'Gnomeo & Juliet' a cutesy cartoon that fails to captivate


Cute and cutesy aren't remotely the same thing. But "Gnomeo & Juliet" doesn't always know the difference between the two.

It's got a cute premise: a "Shrek"-meets-"Toy Story" twist on William Shakespeare's "Romeo and Juliet," with garden gnomes as the star-crossed lovers.

But the execution of that premise is often too contrived and cutesy for its own good.

Not that the kids will care -- but the grown-ups accompanying them might miss the secret and elusive ingredient that separates routine animated romps from truly magical movie experiences. It's tough to define but -- as Supreme Court Justice Potter Stewart once said of obscenity -- you know it when you see it. And, more importantly, when you feel it.

Alas, it's nowhere to be found, or felt, in "Gnomeo & Juliet," a perfectly pleasant little cartoon that occasionally manages to be more than that. (Just don't expect it to turn up among next year's Oscar-nominated animated features.)

"Gnomeo & Juliet" takes us -- where else? -- to Shakespeare's veddy English birthplace, Stratford-upon-Avon, where next-door neighbors Miss Montague and Mr. Capulet live, and feud, on a street named after Romeo and Juliet's hometown, Verona.

But the movie's conflict is hardly confined to the human neighbors.

Out in the garden, the resident gnomes and other lawn ornaments, distinguished by their signature colors, extend the hostility.

The blue crew's led by the formidable widow Lady Bluebury (voiced by Maggie Smith), while crusty widower Lord Redbrick (voiced by Michael Caine) presides over the red team.

Naturally, milord and milady don't engage in direct combat.

They leave that to the younger generation, setting the stage for Lady Bluebury's scrappy son Gnomeo (voiced by James McAvoy) and hot-tempered redster Tybalt (voiced, appropriately enough, by action star Jason Statham) to mix it up by racing lawn mowers and otherwise expressing their unending enmity.

Until the fateful night Gnomeo and Lord Redbrick's daughter Juliet (voiced by Emily Blunt) meet by chance -- and, as the Bard himself wrote, "no sooner met but they looked, no sooner looked but they loved ..." (OK, that's from "As You Like It," but "Gnomeo & Juliet" mixes up its numerous Shakespearean references throughout, so if the movie doesn't care, why should I?)

Their clandestine romance poses a decided challenge, requiring the assistance -- sometimes able, sometimes not so able -- of sympathetic allies.

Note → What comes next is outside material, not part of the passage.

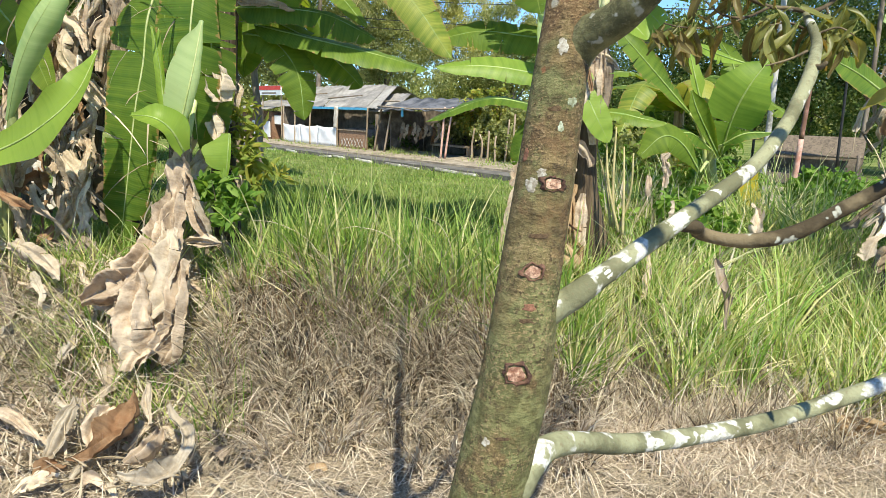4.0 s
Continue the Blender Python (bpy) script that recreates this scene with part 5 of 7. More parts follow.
for k, (top, low, w, mat) in enumerate([
    ((2.922, 4.900, 1.618), (3.036, 4.800, 1.177), 0.10, DEAD_PALE), ((3.058, 4.800, 1.459), (2.987, 4.600, 0.644), 0.10, DEAD_PALE),
    ((3.237, 4.800, 1.193), (3.075, 4.500, 0.311), 0.11, DEAD_PALE), ((3.342, 4.700, 1.010), (3.171, 4.400, 0.142), 0.10, DEAD_PALE),
    ((2.940, 4.900, 1.093), (3.045, 4.800, 0.701), 0.09, DEAD_PALE), ((3.353, 4.700, 1.329), (3.446, 4.500, 0.494), 0.10, DEAD_TAN),
    ((3.558, 4.700, 1.145), (3.723, 4.500, 0.178), 0.12, DEAD_PALE), ((3.006, 4.900, 1.711), (3.131, 4.800, 1.306), 0.08, DEAD_TAN),
]):
    if k % 2:
        skirt(b8, top, Vector(low) + Vector((0, 0, 0.25)), w * 0.5, DEAD_DULL, 220 + k, 2.2)
WHITES = (DEAD_WHITE, DEAD_WHITE, DEAD_PALE, DEAD_GREY)
ragged(b8, (2.951, 5.100, 1.899), (3.176, 5.000, 0.739), 34, 0.12, (0.2, 0.42), (DEAD_DULL, DEAD_DULL, DEAD_GREY, DEAD_BROWN), 1560)
ragged(b8, (3.456, 5.200, 1.651), (3.645, 5.100, 0.712), 30, 0.13, (0.2, 0.42), (DEAD_DULL, DEAD_DULL, DEAD_GREY), 1600)
ragged(b8, (2.900, 4.750, 1.152), (2.954, 4.600, 0.659), 20, 0.06, (0.12, 0.26), WHITES, 1400)
ragged(b8, (3.084, 4.700, 0.910), (3.069, 4.500, 0.367), 20, 0.06, (0.12, 0.26), WHITES, 1430)
ragged(b8, (3.310, 4.700, 1.007), (3.326, 4.400, 0.191), 34, 0.09, (0.12, 0.28), WHITES, 1460)
ragged(b8, (3.586, 4.700, 1.026), (3.603, 4.400, 0.209), 20, 0.09, (0.12, 0.28), WHITES, 1500)
ragged(b8, (2.933, 4.900, 1.679), (2.955, 4.850, 1.285), 10, 0.05, (0.14, 0.26), (DEAD_BROWN, DEAD_DULL, DEAD_GREY), 1530)

# unseen highest leaves, added to shade the field and an arching leaf below
for k, q in enumerate([((-1.769, 5.200, 2.223), (-1.431, 5.200, 2.213), (-1.062, 5.200, 2.159), (-0.693, 5.200, 2.016))]):
    banana_leaf(b5, [Vector(p) + SUN_TO * (2.25 + 0.2 * k) for p in q], 0.22, BANANA, SUN_TO, 250 + k, roll=-0.1, tears=2, petiole=[(-1.85, 5.35, 3.3), (-1.75, 4.6, 3.8)])
for k in range(22):
    r = random.Random(260 + k)
    plant, root = ((b5, Vector((-1.85, 5.4, 3.2))), (b6, Vector((1.15, 5.05, 3.2))))[k % 2]
    tip = Vector((-1.5 + 3.0 * ((k * 5) % 22) / 21, 4.35 + 2.1 * ((k * 7) % 22) / 21 + r.uniform(-0.15, 0.15), 0))
    tip.z = 2.05 + 0.378 * tip.y + r.uniform(0.05, 0.3)
    mid = Vector((root.x * 0.45 + tip.x * 0.55 + r.uniform(-0.3, 0.5), root.y * 0.45 + tip.y * 0.55 + r.uniform(-0.3, 0.6), 0))
    mid.z = 2.15 + 0.378 * mid.y
    banana_leaf(plant, [mid, mid.lerp(tip, 0.4) + Vector((0, 0, 0.15)), mid.lerp(tip, 0.75) + Vector((0, 0, 0.12)), tip], 0.30, BANANA, (0.2, -0.6, 1), 260 + k, roll=-0.1, tears=4, petiole=[root, root.lerp(mid, 0.6) + Vector((0, 0, 0.2)), mid])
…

Romeo and Juliet had a nurse and a friar; Gnomeo and Juliet have gossipy, water-spouting ceramic frog Nanette ("Ugly Betty's" Ashley Jensen) and plastic lawn flamingo Featherstone (voice-over veteran Jim Cummings), whose honeyed Latin accent is reminiscent of Antonio Banderas' "Shrek 2" scene-stealer, Puss in Boots.

That's probably not a coincidence, considering that "Gnomeo & Juliet" director Kelly Asbury's directorial credits include "Shrek 2" and "Spirit: Stallion of the Cimarron." Not surprisingly, "Gnomeo & Juliet" echoes "Shrek's" cheeky 'tude rather than "Spirit's" beautifully animated but achingly earnest approach, opting for lots 'n' lots 'n' lots of slapstick humor and pop-culture references, from James Bond to Elton John.

The Elton John connection is hardly coincidental; "Gnomeo & Juliet" is from John's production company, Rocket Pictures, and John's husband, David Furnish, is one of the producers. The soundtrack also features plenty of John's '70s hits, from "Your Song" to "Saturday Night's All Right for Fighting," plus a few new tunes written with songwriting partner Bernie Taupin.

They're as melodious as ever, but they signal one of "Gnomeo & Juliet's" principal shortcomings: a willingness to sacrifice story and characters in favor of wink-wink, nudge-nudge jokes.

That tendency slows "Gnomeo & Juliet's" pacing to sometimes dangerously draggy levels -- which allows plenty of time to appreciate the detailed computer animation and far too much time to ponder the derivative script. (Nine credited writers? Not counting the original source -- which makes perfect sense, considering how many plots Shakespeare himself ripped off in his day.)

While you're waiting for the next slapstick shtick to kick in, it's fun to play name-that-voice with the movie's extremely eclectic vocal cast. (Among the unlikely but undeniable standouts: Hulk Hogan as a rabid lawn mower pitchman and Ozzy Osbourne as an addlepated lawn fawn.)

The fact that you can match the actors to their roles indicates just how clever "Gnomeo & Juliet" thinks it is -- and how it fails to captivate audiences who should be too caught up in the characters to pay attention to who's voicing them.

Fortunately, it's not enough to ruin the fun completely. But it's more than enough to make you wonder where the wonder went.